Manuel Pulgar-Vidal has set out a clear vision of success at COP20: to build trust and develop a coherent draft text that will facilitate agreement in Paris at COP21. The Peruvian President has declared that COP20 is “an opportunity to build the biggest alliance against global warming in history”. An alliance amongst governments, big business, NGOs, academics, youth, civil servants and civil society. Henry, the immigration official at the Peruvian border who stamped my passport on entry, was very enthusiastic when he heard I was coming for the conference and proudly showed me the COP20 badge on his lapel. He told me that they had all received training about the conference from the Ministry of Foreign Affairs and that he understood how important COP20 was for Peru – and for the world. “Welcome to Lima – and thank you!” he said, eyes shining.

Innovation: Peru has decided to address the key challenge of making climate change an issue for politics, big business and for everyday life – and not just an environmental concern. Therefore, the COP20 Presidency decided very early on to harness the powers of marketing. It charged a Peruvian branding strategy company to come up with a logo that could encapsulate the complexity of the climate change message – together with the sense of urgency of its importance to life – as well as a message of passion and hope. The COP20 badge that Henry showed me has a simple image – a series of concentric circles in different colours. We have been bombarded with this image for over a year now on all communications around the COP – and it is omnipresent for everyone arriving in Lima. As with modern-day branding, it is aimed at seducing you with aspirational status, urging you to acquire the things necessary to attain the lifestyle of which you dream. The logo aims to beguile everyone of us with the aspiration of a cooling climate. The 21 concentric rings represent the different temperatures around the world; the internal rings represent worrying current global temperatures and the outer rings represent the goal of reverting this warming tendency. In video animations, the pulsing nature of the logo’s circles represent the beating heart of healthy business, healthy environment and healthy society; it is the heart that beats in every one of us – and our children; and the beating heart of the planet.

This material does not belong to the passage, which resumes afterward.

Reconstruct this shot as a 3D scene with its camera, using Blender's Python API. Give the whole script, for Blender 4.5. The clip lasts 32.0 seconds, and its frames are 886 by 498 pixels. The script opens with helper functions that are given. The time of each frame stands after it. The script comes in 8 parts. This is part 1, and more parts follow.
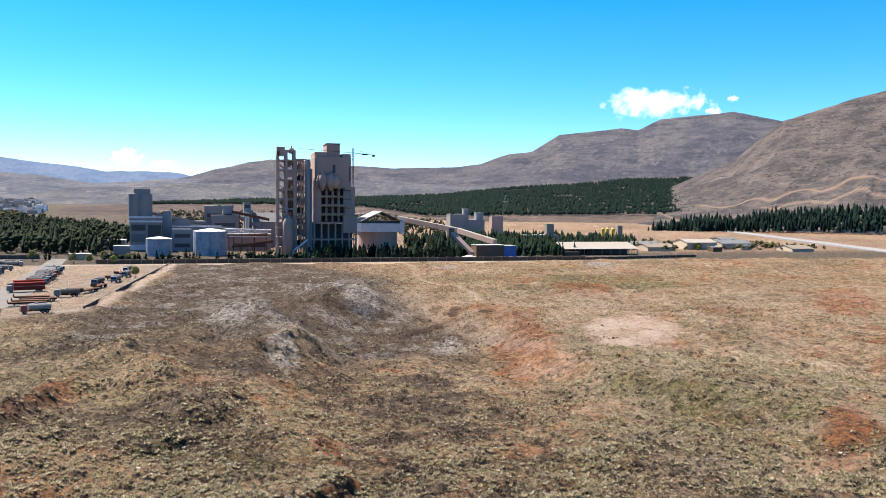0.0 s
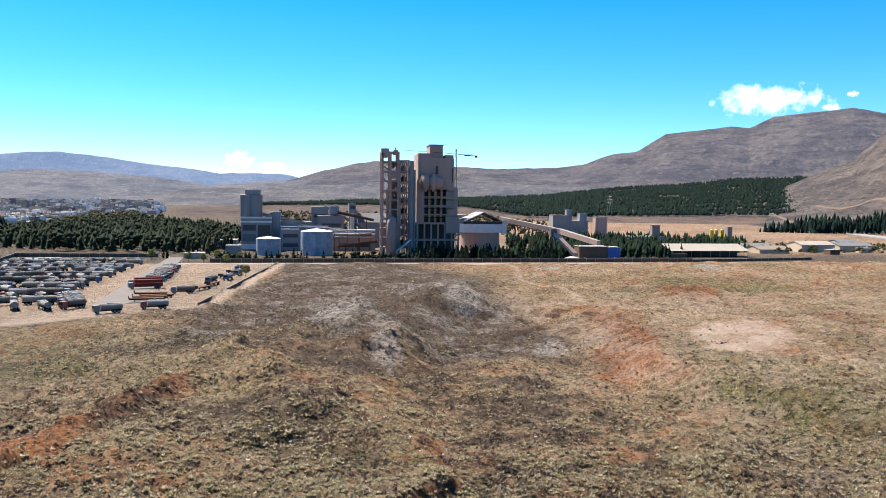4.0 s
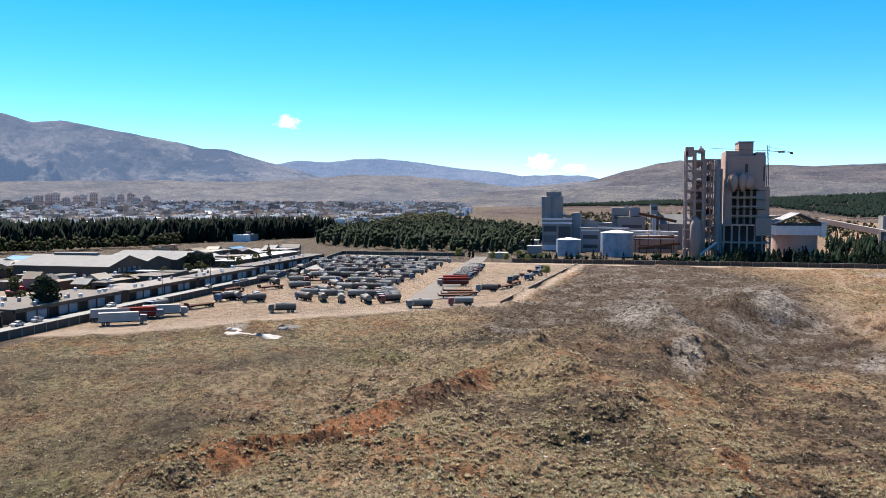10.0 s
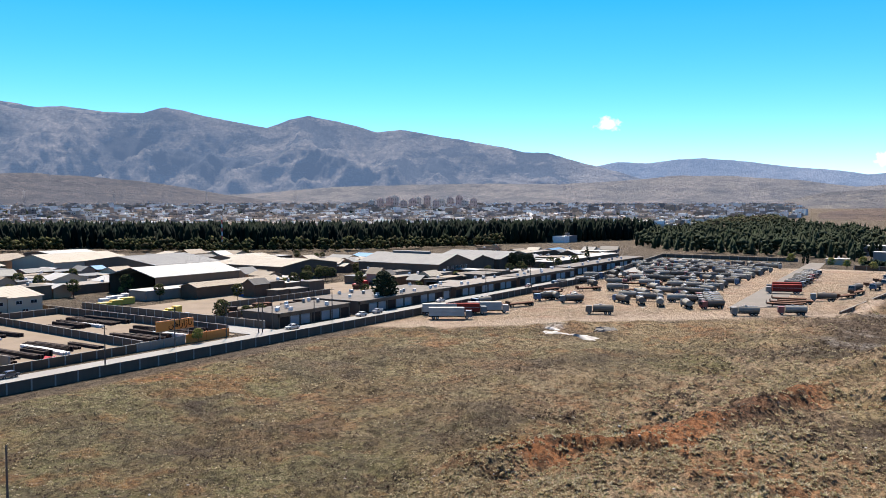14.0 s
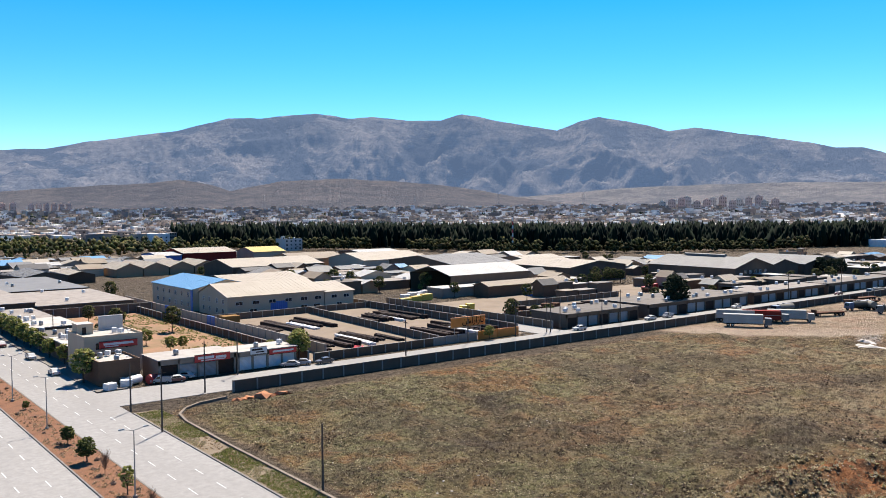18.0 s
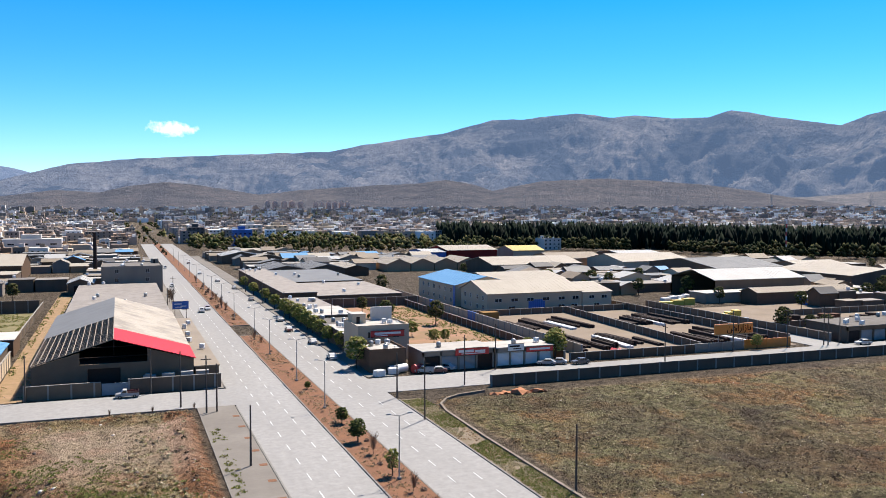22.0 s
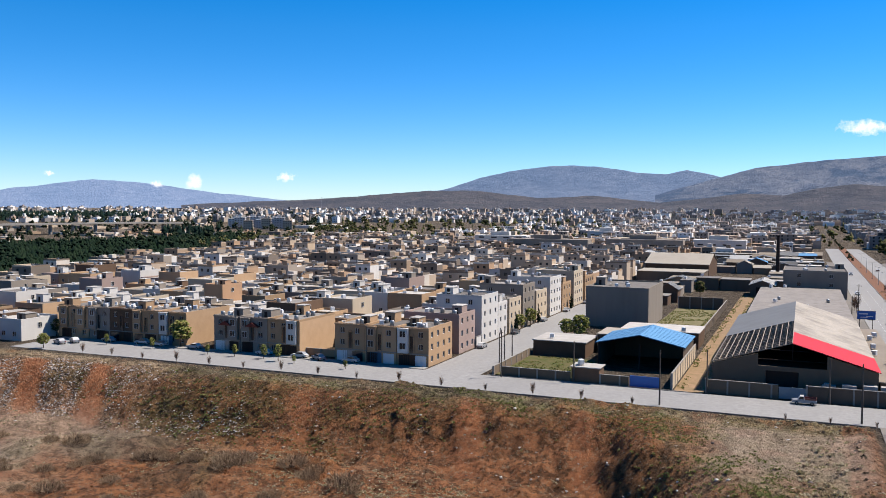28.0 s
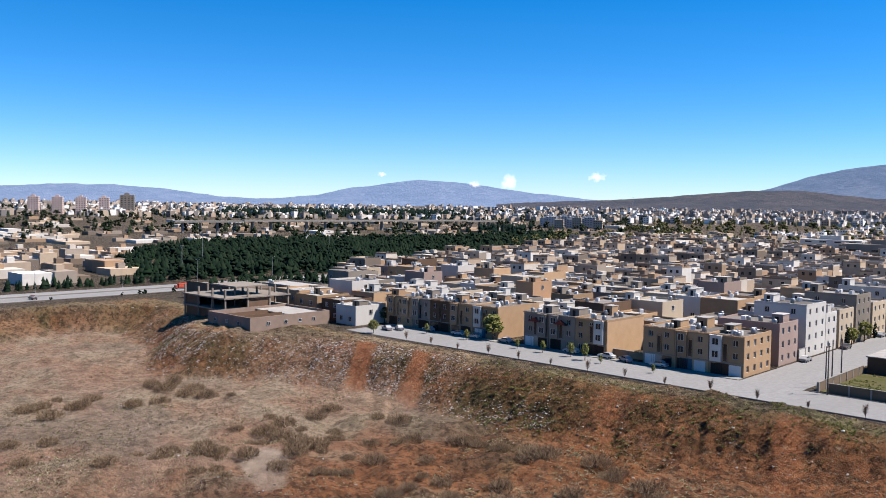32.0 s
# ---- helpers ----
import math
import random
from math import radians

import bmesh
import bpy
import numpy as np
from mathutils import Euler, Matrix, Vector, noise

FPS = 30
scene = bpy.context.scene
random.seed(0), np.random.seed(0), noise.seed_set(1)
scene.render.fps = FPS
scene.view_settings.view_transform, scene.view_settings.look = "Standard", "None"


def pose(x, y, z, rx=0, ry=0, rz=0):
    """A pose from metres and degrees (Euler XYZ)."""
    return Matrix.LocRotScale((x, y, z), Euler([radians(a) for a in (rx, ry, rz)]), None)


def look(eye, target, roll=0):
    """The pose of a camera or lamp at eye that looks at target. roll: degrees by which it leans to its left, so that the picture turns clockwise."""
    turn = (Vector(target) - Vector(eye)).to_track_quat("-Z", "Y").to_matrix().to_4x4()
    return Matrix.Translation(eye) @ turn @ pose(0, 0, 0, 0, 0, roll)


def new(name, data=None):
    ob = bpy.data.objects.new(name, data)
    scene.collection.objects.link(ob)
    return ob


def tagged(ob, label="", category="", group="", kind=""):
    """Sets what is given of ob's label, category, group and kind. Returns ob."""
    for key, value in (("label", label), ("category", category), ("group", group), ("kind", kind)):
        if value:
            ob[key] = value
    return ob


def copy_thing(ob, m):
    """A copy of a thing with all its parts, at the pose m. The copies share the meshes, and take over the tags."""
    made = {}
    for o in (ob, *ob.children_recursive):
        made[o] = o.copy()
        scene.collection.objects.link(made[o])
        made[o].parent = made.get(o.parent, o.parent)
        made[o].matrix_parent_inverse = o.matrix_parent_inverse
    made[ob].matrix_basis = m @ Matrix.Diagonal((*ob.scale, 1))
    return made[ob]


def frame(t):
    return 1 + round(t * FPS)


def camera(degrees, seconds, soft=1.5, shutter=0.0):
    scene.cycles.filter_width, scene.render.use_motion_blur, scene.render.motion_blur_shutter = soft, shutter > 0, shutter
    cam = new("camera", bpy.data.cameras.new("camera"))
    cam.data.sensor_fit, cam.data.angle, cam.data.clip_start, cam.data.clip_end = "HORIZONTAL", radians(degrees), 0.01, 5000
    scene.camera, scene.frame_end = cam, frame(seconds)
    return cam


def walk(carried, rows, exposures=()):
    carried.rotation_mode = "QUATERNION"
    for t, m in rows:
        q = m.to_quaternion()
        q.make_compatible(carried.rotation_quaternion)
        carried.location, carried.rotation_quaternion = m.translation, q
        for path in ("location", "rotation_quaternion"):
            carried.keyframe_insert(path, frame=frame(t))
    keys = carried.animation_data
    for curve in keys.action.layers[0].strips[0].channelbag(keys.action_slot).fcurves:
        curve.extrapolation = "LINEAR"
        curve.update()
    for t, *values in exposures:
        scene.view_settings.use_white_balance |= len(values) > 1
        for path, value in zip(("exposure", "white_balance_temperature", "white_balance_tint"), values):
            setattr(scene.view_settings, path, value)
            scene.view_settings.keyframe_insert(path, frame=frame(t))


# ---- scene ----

Dialogue and Trust. Latin Americans love to talk! They also know, after decades of social and environmental conflicts, that dialogue is critical – and is key to transformational change. The COP20 Presidency knows this more than most – with experience and expertise honed through some of the most difficult conflicts around water, mining and oil extraction in Peru and other Andean-Amazonic countries. There has been a steady erosion in the possibilities of global governance through international conventions such as the UNFCCC. Latin America wants to put dialogue back on the menu – knowing that it is critical to global agreement.

President Ollanta Humala has declared that his government “Peru will turn into the global centre of debate, discussion, reflection and expression for all stakeholders seeking to solve the problem of global warming”. In order for dialogue to be meaningful, trust needs to be developed between the different actors that action is, and will be taken.

The global community has agreed that trust-building is crucial for the UNFCCC process and has responded with action with the – better late than never - capitalisation of the Green Climate Fund with close to the 10 billion dollars pledged in 2010. This provides an important trust-building element for serious dialogue around the draft text that Peru needs to facilitate. Trust will also be strengthened by the level of bottom-up ambition in the INDC that each country is preparing (see our blogs: Clarifying intent – Key principles for preparing INDCs and INDCs – what existing building blocks can developing countries use?). There is a sense of urgency around COP20 as being the last chance before the big bang of 2015; however, crucially for the purposes of dialogue – it provides a critical breathing and negotiating space for developing coherent draft texts without all the pressure for reaching final decisions. The vision of success of COP20 is focussed on being a critical paving stone on the pathway to that global agreement in 2015 and beyond, and the government of Peru is working hand in hand with France on a longer timeframe to overcome the general view that each COP meeting can succeed or fail on its own.

Passion and optimism. In the same weekend that the installations of the COP20 venue were being handed over to the UN, the COP Presidency also took part in street processions around the city that took ecology and climate change to families and children through music, theatre and fun; Manuel Pulgar-Vidal and Christiana Figueres also addressed the 10th Conference of Youth (COY10) of 1000 young leaders for climate change who have come from all over the world to meet in Lima prior to their participation in COP20. Manuel’s message was received with shouts, screams and standing ovation: “You are the ones with passion, optimism and enthusiasm. The only way maintain the driving forces toward success is optimism, and the only way to move the forces is by being proactive. You are the generation of solutions to climate change.” Christiana praised their passion and creativity and she, herself, has brought the Latin touch to serious politics in her YouTube dance phenomenon when she shows how she and her staff at the Secretariat are dancing Fit for Lima and Paris.

So, Latin America is showing the world how to be deadly serious…with a passion.